A sugestão de alteração na regra do pleito ocorreu no dia 21 de janeiro, quatro dias antes da eleição. Um conselheiro identificado no aplicativo de mensagens como Flávio Santiago questionou a rapidez da votação pela mudança nas regras.

"Votação em 10 minutos. Parece que foi combinado. Votação pelo WhatsApp? Vamos para o fórum, discutir e votar. Vocês estão dando margem para judicialização. Triste", comentou o conselheiro no grupo.
Alguns dos envolvidos mostravam que nem mesmo sabiam o que estava sendo votado.

"Então, eu estou confuso. Exatamente o que está sendo votado?", perguntou alguém identificado como Reinaldo.

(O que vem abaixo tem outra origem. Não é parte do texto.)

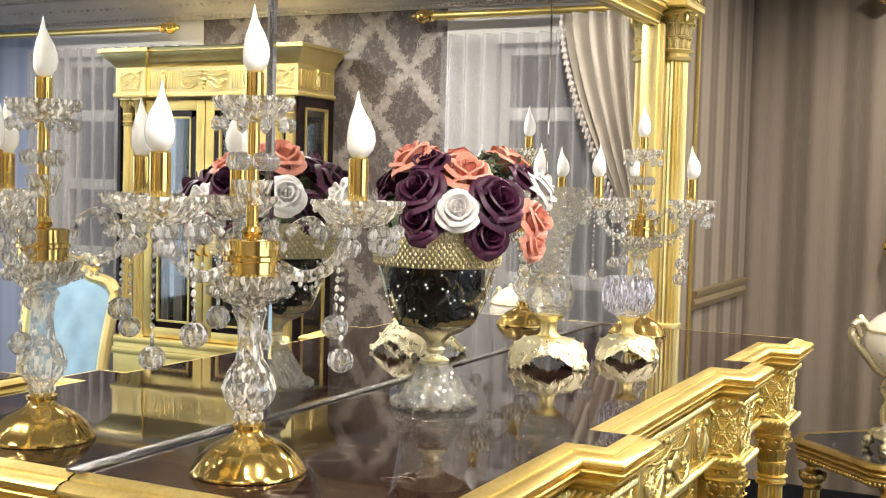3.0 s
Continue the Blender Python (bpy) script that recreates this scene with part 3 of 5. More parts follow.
# end blocks over the columns, with the cornice broken round them
for s in (-1, 1):
    c = MC + s * (HALF + 0.1)
    blk = [(c - 0.1, MY), (c - 0.1, -0.085), (c + 0.1, -0.085), (c + 0.1, MY + 0.1)]
    bm = B()
    box(bm, c - 0.1, c + 0.1, -0.085, MY + 0.13, 1.985 + up, 2.16 + up)
    moulding(bm, blk, [(0, 2.15 + up), (0.012, 2.158 + up), (0.014, 2.168 + up), (0.008, 2.172 + up), (0.014, 2.181 + up), (0.034, 2.192 + up), (0.042, 2.198 + up), (0.042, 2.206 + up), (0.034, 2.209 + up), (0.042, 2.22 + up), (0.056, 2.229 + up), (0.063, 2.232 + up), (0.064, 2.255 + up)])
    slab(bm, offset_path(blk, 0.064), 2.2545 + up, 2.257 + up)
    moulding(bm, blk, [(0.0, 1.995 + up), (0.014, 1.99 + up), (0.014, 1.975 + up), (0, 1.97 + up)])
    part("end_block", bm, GOLD_PALE, unit)
    bm = B()
    rope(bm, offset_path(blk, 0.012), 1.992 + up, 0.0075, 0.017)
    rope(bm, offset_path(blk, 0.01), 2.143 + up, 0.0075, 0.017)
    wreath(bm, on_front(c, -0.086, 2.067 + up), 0.15, 0.13)
    wreath(bm, on_end(c - 0.1, -0.035, 2.067 + up), 0.09, 0.13)
    part("block_carving", bm, GOLD_PALE, unit, "", 80)
    column_parts(unit, c + s * 0.014, -0.032, 0.6 + up, 1.975 + up, 0.046, 0.13, GOLD_PALE, False, 0.955 + up)
    bm = B()
    box(bm, c - 0.07, c + 0.07, -0.1, MY + 0.1, FLOOR + up + 0.0, 0.6 + up, 0.006)
    part("plinth", bm, GOLD, unit)
    bm = B()
    x0 = MC + s * (HALF - 0.002)
    for k, (dx, dy) in enumerate(((0, 0.02), (0.018 * s, 0.034), (0.034 * s, 0.024))):
        box(bm, x0 + dx - 0.01, x0 + dx + 0.01, MY - dy, MY + 0.006, 0.16 + up, 1.92 + up, 0.003)
    part("side_moulding", bm, GOLD_PALE, unit)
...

Depois da mudança aprovada por troca de mensagens, 81 dos 95 conselheiros decidiram votar. Ao todo, 405 votos foram computados naquele pleito, um recorde entre todos os Conselhos Tutelares do Brasil.

Todos os eleitos são evangélicos e quatro deles atuam na Zona Oeste do Rio de Janeiro. São eles:

Gláucia Pacheco dos Santos Araújo, conselheira de Realengo;
- Janaína dos Santos Fonseca, de Santa Cruz;
- Rosemare Nunes Rodrigues, da Taquara;
- Cleide Rosa Lima Ferraz, de Campo Grande;
- Ivana da Silva Souza, conselheira da Zona Sul.

"É um modelo de votação irregular. Mesmo que todos concordassem com esse modelo, o que não aconteceu, essa votação vai contra o decreto que regulamenta a eleição da comissão de ética", comentou um conselheiro ao G1.